§ **Instruction**:
Work out the number of lines in the records that include the word "this"; reply with that number alone.
※ ※ ※
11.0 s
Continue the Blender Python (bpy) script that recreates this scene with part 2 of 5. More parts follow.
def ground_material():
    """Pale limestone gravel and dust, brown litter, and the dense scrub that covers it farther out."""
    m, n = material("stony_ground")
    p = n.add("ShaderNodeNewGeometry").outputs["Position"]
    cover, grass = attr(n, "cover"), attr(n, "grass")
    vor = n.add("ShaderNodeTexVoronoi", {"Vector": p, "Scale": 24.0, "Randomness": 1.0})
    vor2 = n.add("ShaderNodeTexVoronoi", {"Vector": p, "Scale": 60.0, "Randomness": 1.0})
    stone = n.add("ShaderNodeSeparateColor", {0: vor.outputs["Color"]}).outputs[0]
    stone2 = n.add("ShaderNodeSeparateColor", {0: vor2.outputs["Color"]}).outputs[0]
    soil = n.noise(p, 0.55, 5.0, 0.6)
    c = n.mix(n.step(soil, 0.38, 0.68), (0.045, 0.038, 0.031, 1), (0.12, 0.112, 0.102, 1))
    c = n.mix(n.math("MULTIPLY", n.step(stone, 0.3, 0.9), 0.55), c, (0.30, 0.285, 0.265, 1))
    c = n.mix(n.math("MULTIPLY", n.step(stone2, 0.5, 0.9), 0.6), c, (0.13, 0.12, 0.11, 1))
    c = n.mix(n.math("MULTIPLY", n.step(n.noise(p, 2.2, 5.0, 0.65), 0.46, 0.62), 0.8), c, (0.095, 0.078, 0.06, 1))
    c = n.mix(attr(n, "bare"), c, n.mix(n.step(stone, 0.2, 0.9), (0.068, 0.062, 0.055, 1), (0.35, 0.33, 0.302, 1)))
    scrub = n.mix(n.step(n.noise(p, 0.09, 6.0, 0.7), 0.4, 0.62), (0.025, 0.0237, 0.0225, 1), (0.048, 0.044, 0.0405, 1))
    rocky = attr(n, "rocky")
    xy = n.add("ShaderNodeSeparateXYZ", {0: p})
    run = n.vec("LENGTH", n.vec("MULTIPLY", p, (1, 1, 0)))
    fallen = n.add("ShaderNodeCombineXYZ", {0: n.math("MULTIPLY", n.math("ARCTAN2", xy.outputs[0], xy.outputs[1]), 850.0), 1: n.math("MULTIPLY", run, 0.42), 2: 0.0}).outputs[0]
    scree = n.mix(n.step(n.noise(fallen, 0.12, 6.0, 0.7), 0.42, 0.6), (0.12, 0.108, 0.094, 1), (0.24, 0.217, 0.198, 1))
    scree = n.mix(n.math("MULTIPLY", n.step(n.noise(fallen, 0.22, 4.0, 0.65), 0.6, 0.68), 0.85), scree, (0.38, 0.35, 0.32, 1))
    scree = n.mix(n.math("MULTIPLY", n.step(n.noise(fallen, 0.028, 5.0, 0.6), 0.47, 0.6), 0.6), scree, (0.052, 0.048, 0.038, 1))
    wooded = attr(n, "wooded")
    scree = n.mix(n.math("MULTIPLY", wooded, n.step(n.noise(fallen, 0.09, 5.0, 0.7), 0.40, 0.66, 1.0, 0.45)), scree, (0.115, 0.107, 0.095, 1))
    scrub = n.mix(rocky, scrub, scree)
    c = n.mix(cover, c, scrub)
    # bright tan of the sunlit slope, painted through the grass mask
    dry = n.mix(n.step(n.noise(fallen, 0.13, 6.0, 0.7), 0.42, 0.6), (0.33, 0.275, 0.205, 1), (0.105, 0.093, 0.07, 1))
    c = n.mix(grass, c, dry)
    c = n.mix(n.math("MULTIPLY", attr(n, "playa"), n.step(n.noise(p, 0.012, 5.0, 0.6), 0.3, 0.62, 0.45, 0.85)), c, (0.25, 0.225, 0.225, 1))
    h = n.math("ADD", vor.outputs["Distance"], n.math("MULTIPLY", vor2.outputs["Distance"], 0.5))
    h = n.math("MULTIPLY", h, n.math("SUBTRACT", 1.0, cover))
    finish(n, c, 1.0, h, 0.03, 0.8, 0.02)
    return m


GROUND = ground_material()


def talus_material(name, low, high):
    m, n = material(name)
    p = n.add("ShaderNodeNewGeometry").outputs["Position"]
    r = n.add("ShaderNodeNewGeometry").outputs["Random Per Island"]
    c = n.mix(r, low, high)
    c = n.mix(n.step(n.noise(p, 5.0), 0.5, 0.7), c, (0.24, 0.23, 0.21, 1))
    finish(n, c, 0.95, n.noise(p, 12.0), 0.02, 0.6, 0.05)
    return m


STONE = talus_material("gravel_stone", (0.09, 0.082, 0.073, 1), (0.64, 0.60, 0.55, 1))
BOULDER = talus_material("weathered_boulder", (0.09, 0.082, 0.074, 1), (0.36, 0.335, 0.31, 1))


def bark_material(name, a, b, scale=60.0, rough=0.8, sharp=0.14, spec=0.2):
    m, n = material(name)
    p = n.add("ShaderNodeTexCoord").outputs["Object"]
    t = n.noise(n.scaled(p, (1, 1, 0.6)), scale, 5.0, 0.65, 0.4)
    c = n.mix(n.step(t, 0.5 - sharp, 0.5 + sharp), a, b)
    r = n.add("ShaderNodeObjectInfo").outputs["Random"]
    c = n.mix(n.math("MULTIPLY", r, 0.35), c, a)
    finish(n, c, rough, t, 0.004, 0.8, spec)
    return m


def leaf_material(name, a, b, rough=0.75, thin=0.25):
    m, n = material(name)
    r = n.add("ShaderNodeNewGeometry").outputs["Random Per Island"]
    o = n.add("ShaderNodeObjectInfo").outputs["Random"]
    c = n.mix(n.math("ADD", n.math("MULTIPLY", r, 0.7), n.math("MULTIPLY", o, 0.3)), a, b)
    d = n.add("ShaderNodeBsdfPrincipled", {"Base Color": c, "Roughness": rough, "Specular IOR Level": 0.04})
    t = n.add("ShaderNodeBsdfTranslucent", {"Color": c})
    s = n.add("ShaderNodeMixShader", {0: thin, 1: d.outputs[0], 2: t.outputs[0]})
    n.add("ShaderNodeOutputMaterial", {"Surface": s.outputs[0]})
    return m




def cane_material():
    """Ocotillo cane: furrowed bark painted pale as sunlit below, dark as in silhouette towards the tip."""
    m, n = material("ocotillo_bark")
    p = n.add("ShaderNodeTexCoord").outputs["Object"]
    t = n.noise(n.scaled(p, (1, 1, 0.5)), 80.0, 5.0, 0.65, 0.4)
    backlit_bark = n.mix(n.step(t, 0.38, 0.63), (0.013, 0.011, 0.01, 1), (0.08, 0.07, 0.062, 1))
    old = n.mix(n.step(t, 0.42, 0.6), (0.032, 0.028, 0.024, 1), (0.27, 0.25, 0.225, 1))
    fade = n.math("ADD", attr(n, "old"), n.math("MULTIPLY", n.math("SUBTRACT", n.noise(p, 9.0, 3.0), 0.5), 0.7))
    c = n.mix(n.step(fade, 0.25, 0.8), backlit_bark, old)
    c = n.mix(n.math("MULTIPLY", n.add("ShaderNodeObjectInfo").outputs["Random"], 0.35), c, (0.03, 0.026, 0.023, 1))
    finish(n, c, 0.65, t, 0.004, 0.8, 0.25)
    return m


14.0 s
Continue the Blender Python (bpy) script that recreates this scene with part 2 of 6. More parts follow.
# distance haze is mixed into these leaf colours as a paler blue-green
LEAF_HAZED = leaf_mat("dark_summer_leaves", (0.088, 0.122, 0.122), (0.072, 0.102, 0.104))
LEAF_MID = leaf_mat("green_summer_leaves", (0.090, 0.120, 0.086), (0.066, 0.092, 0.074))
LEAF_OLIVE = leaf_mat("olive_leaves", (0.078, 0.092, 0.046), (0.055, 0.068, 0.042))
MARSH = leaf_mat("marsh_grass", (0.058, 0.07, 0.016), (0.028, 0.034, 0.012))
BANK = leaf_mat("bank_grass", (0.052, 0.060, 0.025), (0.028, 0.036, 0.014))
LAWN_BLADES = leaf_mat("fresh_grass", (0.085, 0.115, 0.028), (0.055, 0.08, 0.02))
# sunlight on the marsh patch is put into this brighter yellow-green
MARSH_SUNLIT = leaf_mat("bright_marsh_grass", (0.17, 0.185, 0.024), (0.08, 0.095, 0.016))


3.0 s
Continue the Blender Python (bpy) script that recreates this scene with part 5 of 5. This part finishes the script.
※ ※ ※
§ **Correct response**:
4